--- START OF Dataset extract ---
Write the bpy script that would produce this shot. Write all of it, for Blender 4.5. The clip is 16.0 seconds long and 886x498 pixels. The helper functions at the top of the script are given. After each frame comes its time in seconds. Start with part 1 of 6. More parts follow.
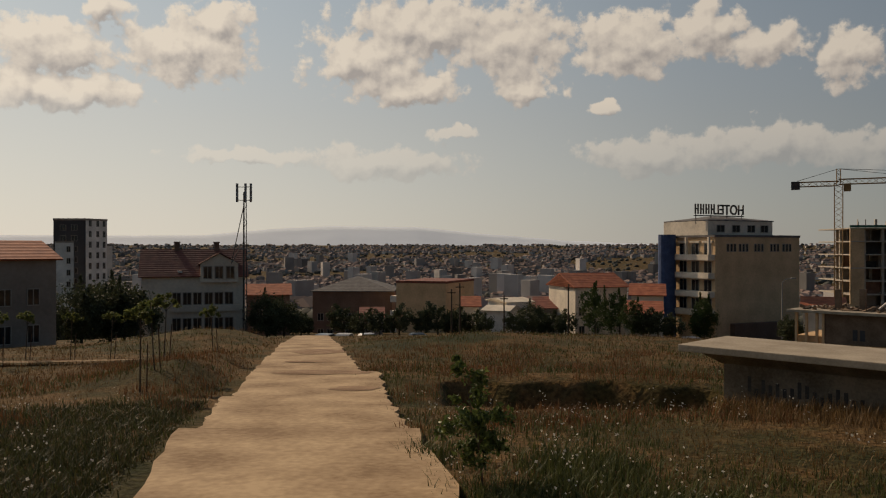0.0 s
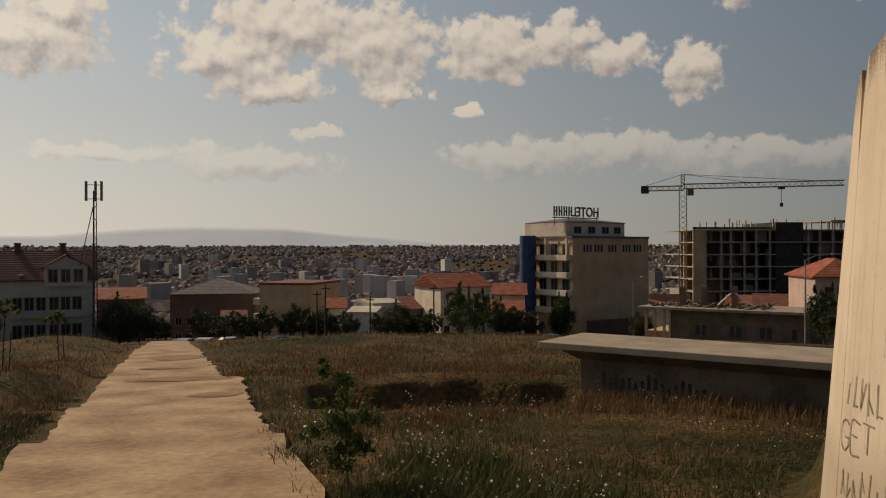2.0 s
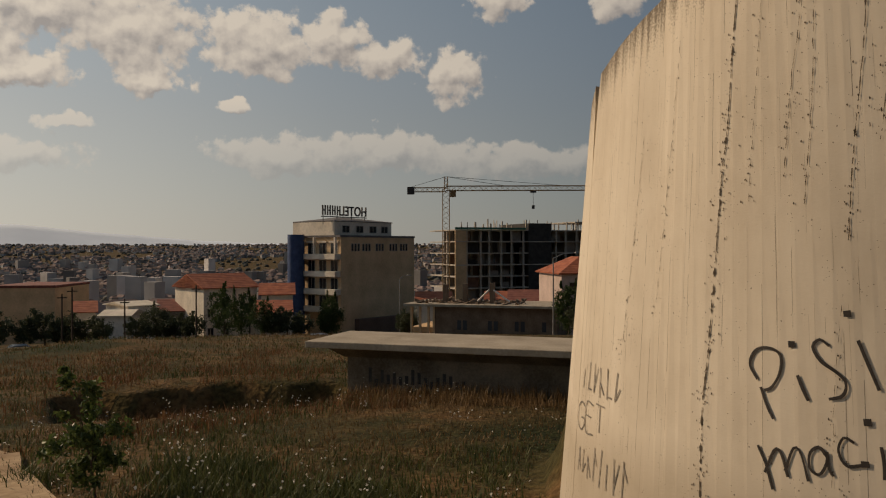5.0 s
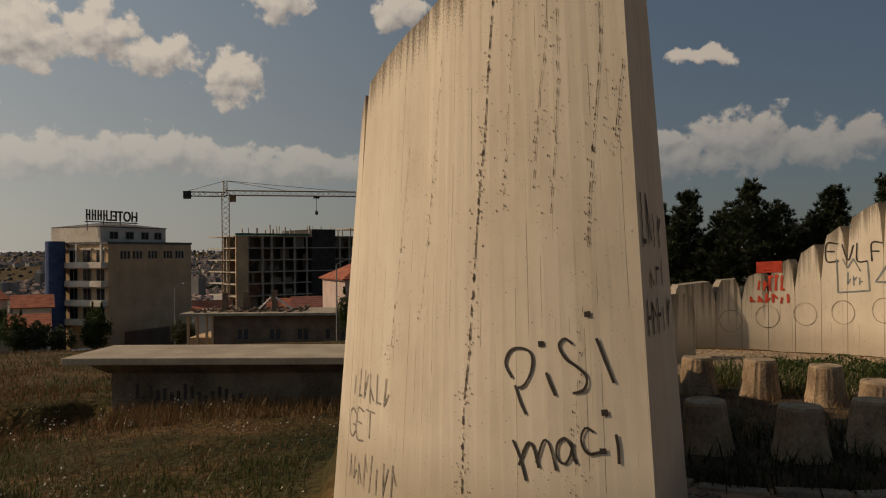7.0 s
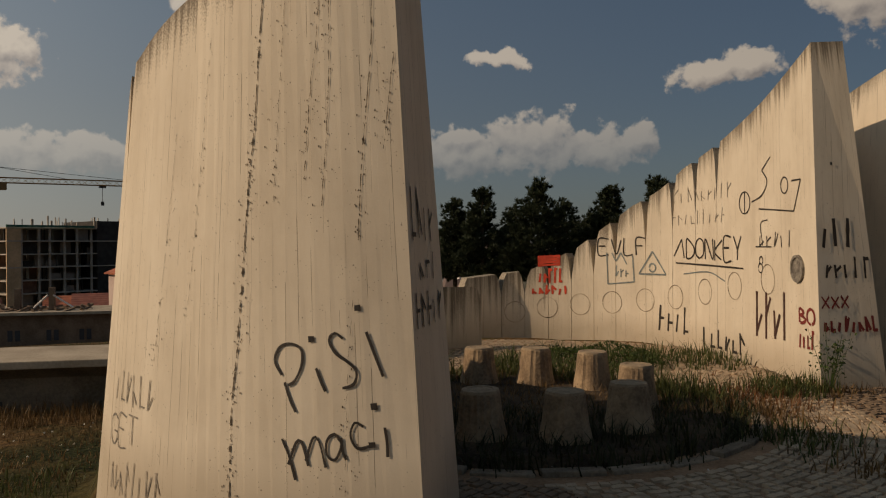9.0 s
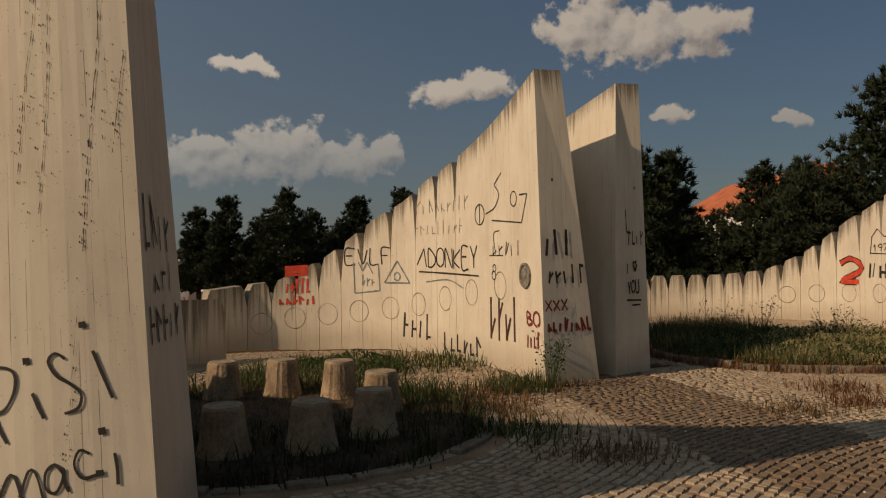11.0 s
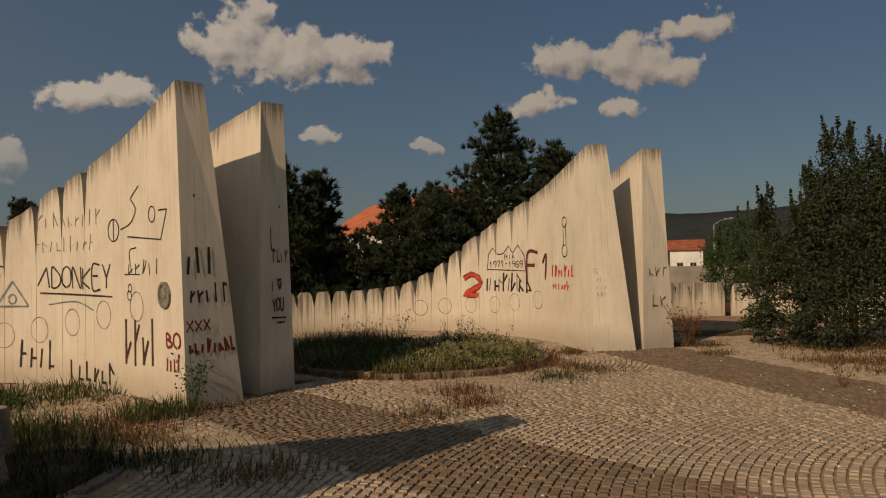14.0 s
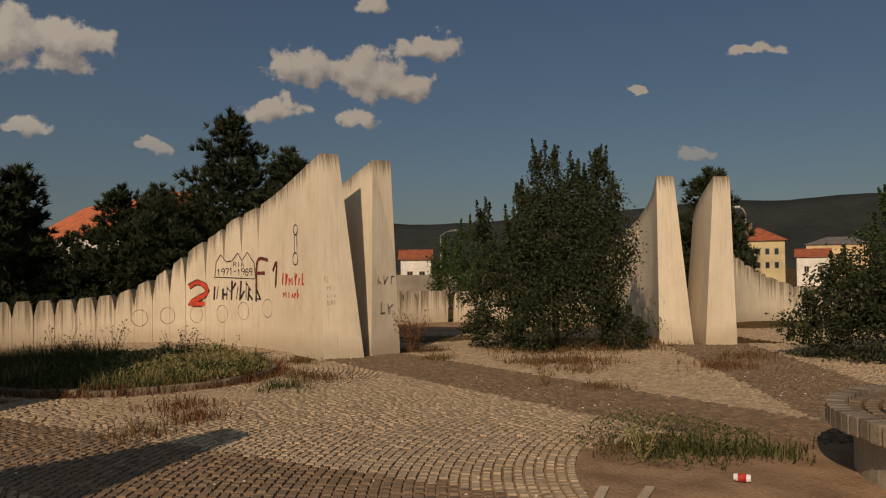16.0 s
--- END OF Dataset extract ---
What the exercise asks. Omit any images, then output the listing exactly.

Correct response.
Write the bpy script that would produce this shot. Write all of it, for Blender 4.5. The clip is 16.0 seconds long and 886x498 pixels. The helper functions at the top of the script are given. After each frame comes its time in seconds. Start with part 1 of 6. More parts follow.
0.0 s
2.0 s
5.0 s
7.0 s
9.0 s
11.0 s
14.0 s
16.0 s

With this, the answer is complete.